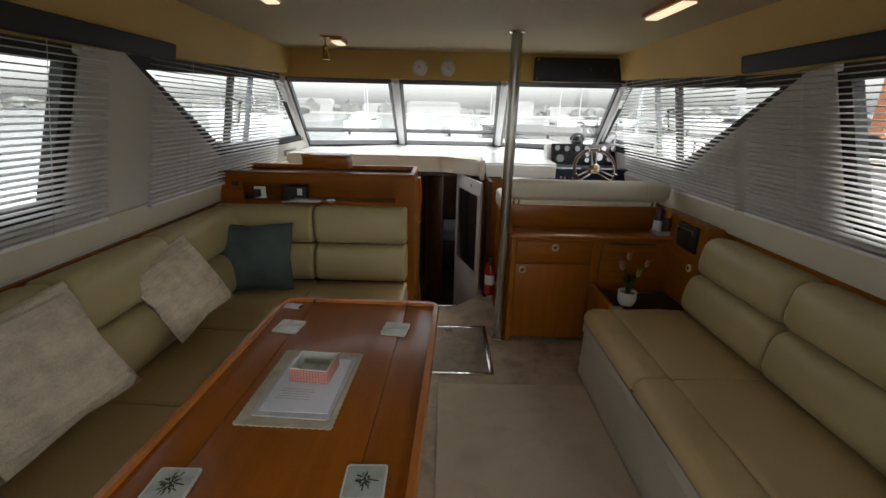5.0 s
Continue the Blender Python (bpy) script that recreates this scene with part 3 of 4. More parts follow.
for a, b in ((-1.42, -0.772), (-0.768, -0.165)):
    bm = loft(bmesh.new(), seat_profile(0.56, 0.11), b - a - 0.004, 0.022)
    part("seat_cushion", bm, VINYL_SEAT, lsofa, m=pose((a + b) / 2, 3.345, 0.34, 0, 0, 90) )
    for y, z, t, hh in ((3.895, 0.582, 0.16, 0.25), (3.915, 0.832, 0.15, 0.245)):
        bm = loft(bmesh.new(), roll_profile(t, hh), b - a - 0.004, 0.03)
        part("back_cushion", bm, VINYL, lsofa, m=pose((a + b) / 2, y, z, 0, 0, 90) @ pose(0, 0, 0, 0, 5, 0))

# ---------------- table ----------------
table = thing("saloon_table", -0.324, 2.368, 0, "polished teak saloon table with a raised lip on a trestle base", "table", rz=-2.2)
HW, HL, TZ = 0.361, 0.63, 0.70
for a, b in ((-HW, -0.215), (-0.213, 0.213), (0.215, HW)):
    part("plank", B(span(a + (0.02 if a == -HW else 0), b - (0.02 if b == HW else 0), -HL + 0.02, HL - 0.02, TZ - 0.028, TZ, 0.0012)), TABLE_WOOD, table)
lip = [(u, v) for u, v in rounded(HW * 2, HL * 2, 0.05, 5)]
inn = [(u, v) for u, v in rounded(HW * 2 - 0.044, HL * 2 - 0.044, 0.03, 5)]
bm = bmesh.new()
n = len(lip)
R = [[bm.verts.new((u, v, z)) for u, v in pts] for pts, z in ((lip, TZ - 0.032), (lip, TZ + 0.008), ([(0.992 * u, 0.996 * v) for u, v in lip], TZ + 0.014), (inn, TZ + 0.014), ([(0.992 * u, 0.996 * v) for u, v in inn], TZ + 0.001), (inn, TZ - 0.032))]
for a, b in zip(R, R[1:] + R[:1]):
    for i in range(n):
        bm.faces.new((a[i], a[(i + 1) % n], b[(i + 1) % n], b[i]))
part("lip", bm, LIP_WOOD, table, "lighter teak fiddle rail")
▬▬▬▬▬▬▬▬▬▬
Task details:
Copy each line in full and exactly, omitting any picture.

Result below:
5.0 s
Continue the Blender Python (bpy) script that recreates this scene with part 3 of 4. More parts follow.
for a, b in ((-1.42, -0.772), (-0.768, -0.165)):
    bm = loft(bmesh.new(), seat_profile(0.56, 0.11), b - a - 0.004, 0.022)
    part("seat_cushion", bm, VINYL_SEAT, lsofa, m=pose((a + b) / 2, 3.345, 0.34, 0, 0, 90) )
    for y, z, t, hh in ((3.895, 0.582, 0.16, 0.25), (3.915, 0.832, 0.15, 0.245)):
        bm = loft(bmesh.new(), roll_profile(t, hh), b - a - 0.004, 0.03)
        part("back_cushion", bm, VINYL, lsofa, m=pose((a + b) / 2, y, z, 0, 0, 90) @ pose(0, 0, 0, 0, 5, 0))

# ---------------- table ----------------
table = thing("saloon_table", -0.324, 2.368, 0, "polished teak saloon table with a raised lip on a trestle base", "table", rz=-2.2)
HW, HL, TZ = 0.361, 0.63, 0.70
for a, b in ((-HW, -0.215), (-0.213, 0.213), (0.215, HW)):
    part("plank", B(span(a + (0.02 if a == -HW else 0), b - (0.02 if b == HW else 0), -HL + 0.02, HL - 0.02, TZ - 0.028, TZ, 0.0012)), TABLE_WOOD, table)
lip = [(u, v) for u, v in rounded(HW * 2, HL * 2, 0.05, 5)]
inn = [(u, v) for u, v in rounded(HW * 2 - 0.044, HL * 2 - 0.044, 0.03, 5)]
bm = bmesh.new()
n = len(lip)
R = [[bm.verts.new((u, v, z)) for u, v in pts] for pts, z in ((lip, TZ - 0.032), (lip, TZ + 0.008), ([(0.992 * u, 0.996 * v) for u, v in lip], TZ + 0.014), (inn, TZ + 0.014), ([(0.992 * u, 0.996 * v) for u, v in inn], TZ + 0.001), (inn, TZ - 0.032))]
for a, b in zip(R, R[1:] + R[:1]):
    for i in range(n):
        bm.faces.new((a[i], a[(i + 1) % n], b[(i + 1) % n], b[i]))
part("lip", bm, LIP_WOOD, table, "lighter teak fiddle rail")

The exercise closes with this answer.